┌──

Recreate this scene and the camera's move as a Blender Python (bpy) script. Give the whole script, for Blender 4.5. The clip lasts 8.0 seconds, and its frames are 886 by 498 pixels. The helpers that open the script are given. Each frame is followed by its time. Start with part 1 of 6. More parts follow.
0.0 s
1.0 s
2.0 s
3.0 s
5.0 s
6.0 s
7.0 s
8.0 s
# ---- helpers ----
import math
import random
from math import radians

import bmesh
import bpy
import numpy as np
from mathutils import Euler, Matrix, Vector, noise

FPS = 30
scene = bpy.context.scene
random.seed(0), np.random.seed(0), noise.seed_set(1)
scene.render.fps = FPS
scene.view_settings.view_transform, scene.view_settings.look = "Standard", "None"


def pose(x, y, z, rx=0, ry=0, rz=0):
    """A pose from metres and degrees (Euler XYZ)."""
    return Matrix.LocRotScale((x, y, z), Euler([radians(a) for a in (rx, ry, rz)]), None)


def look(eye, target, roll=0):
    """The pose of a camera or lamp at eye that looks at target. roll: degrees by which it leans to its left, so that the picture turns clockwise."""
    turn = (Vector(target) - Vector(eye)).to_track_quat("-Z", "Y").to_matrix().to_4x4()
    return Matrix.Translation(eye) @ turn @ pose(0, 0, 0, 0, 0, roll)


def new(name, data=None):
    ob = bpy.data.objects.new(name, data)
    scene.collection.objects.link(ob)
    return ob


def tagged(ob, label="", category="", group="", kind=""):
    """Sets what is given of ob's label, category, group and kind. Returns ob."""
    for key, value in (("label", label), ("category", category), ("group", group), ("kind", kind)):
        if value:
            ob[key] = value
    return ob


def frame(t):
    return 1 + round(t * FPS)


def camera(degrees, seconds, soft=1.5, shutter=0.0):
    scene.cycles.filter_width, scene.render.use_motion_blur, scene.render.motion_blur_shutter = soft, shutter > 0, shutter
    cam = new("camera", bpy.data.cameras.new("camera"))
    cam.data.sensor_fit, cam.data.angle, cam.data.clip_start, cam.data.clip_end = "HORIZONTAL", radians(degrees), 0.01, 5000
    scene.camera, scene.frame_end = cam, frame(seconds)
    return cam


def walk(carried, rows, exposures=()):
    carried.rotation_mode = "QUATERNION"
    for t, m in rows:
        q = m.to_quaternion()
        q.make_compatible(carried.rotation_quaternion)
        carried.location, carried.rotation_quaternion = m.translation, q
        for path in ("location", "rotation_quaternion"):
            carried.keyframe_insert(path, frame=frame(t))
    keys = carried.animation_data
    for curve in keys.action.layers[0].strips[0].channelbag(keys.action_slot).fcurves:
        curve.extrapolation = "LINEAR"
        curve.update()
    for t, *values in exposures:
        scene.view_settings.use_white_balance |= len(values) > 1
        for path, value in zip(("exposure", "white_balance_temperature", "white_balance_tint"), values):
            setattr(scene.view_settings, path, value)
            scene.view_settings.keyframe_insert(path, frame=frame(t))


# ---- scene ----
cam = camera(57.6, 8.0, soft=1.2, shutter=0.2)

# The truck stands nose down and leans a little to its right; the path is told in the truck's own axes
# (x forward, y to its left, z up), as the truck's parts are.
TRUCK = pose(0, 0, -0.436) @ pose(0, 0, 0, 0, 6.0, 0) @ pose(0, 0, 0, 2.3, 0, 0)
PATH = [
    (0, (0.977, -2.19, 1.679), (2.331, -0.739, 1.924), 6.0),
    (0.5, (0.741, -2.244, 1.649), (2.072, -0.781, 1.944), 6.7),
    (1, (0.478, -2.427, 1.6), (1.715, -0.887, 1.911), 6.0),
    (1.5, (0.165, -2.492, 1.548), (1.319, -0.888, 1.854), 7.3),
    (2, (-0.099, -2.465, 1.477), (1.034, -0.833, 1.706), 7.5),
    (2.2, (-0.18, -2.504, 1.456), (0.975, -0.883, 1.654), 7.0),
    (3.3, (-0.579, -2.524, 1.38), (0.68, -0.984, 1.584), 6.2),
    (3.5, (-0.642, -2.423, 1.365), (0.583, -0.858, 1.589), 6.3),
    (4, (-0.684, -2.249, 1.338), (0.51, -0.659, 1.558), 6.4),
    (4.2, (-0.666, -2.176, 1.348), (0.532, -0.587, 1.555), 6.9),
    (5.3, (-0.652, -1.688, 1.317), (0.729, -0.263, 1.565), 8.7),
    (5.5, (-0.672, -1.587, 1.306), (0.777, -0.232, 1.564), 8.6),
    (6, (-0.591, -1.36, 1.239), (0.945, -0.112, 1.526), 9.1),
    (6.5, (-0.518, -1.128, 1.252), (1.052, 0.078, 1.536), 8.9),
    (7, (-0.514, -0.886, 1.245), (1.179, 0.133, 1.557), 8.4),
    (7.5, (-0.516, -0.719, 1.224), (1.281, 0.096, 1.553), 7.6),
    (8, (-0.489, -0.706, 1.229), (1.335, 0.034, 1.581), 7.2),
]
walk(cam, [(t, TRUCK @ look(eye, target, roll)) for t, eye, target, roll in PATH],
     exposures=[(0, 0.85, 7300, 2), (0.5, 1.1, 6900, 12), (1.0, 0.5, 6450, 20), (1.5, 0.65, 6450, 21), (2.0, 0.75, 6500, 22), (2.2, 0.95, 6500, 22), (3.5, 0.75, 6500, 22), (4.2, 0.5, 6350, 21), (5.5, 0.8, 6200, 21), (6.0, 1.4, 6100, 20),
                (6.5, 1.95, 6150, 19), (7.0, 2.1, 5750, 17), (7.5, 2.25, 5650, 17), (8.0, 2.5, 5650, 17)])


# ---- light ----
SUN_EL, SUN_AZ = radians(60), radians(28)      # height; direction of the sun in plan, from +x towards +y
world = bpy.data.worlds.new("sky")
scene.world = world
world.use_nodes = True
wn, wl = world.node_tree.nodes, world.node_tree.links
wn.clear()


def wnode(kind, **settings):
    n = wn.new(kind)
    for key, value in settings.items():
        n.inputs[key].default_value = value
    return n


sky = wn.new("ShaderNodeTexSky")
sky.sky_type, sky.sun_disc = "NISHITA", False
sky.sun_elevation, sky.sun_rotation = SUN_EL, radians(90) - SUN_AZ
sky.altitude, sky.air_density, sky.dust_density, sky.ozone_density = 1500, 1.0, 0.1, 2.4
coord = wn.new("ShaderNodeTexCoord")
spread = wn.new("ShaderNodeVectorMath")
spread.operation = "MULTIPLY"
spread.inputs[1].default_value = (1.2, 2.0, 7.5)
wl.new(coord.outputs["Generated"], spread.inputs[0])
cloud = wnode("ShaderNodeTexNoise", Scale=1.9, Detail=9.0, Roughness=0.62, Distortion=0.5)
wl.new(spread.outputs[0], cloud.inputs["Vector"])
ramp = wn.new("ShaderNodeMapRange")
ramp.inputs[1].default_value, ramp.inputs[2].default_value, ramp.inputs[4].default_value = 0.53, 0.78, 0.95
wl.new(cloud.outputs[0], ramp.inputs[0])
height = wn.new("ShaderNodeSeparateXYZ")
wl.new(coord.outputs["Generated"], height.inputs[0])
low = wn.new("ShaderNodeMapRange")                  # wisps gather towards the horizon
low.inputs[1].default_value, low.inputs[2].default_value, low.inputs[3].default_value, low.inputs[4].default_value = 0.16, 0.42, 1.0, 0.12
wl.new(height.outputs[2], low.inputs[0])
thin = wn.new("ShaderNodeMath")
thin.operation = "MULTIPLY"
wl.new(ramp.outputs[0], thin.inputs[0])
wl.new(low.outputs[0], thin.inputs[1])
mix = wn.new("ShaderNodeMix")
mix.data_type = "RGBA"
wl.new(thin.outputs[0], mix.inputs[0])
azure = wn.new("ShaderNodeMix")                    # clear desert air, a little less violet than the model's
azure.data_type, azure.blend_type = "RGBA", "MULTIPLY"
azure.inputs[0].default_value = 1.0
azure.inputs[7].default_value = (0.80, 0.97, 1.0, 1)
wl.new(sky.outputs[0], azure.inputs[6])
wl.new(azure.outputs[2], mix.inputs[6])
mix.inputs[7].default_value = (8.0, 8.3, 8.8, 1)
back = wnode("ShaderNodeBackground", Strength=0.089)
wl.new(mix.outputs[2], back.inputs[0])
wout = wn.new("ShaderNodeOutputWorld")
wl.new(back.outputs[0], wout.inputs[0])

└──

Your task: Output, from the data above, the lines from the line with "shutter > 0, shutter" to the line with "carried.location, carried.rotation_quaternion = m.translation, q" exactly as they stand, both ends included and nothing else.

Finished exercise:
    scene.cycles.filter_width, scene.render.use_motion_blur, scene.render.motion_blur_shutter = soft, shutter > 0, shutter
    cam = new("camera", bpy.data.cameras.new("camera"))
    cam.data.sensor_fit, cam.data.angle, cam.data.clip_start, cam.data.clip_end = "HORIZONTAL", radians(degrees), 0.01, 5000
    scene.camera, scene.frame_end = cam, frame(seconds)
    return cam


def walk(carried, rows, exposures=()):
    carried.rotation_mode = "QUATERNION"
    for t, m in rows:
        q = m.to_quaternion()
        q.make_compatible(carried.rotation_quaternion)
        carried.location, carried.rotation_quaternion = m.translation, q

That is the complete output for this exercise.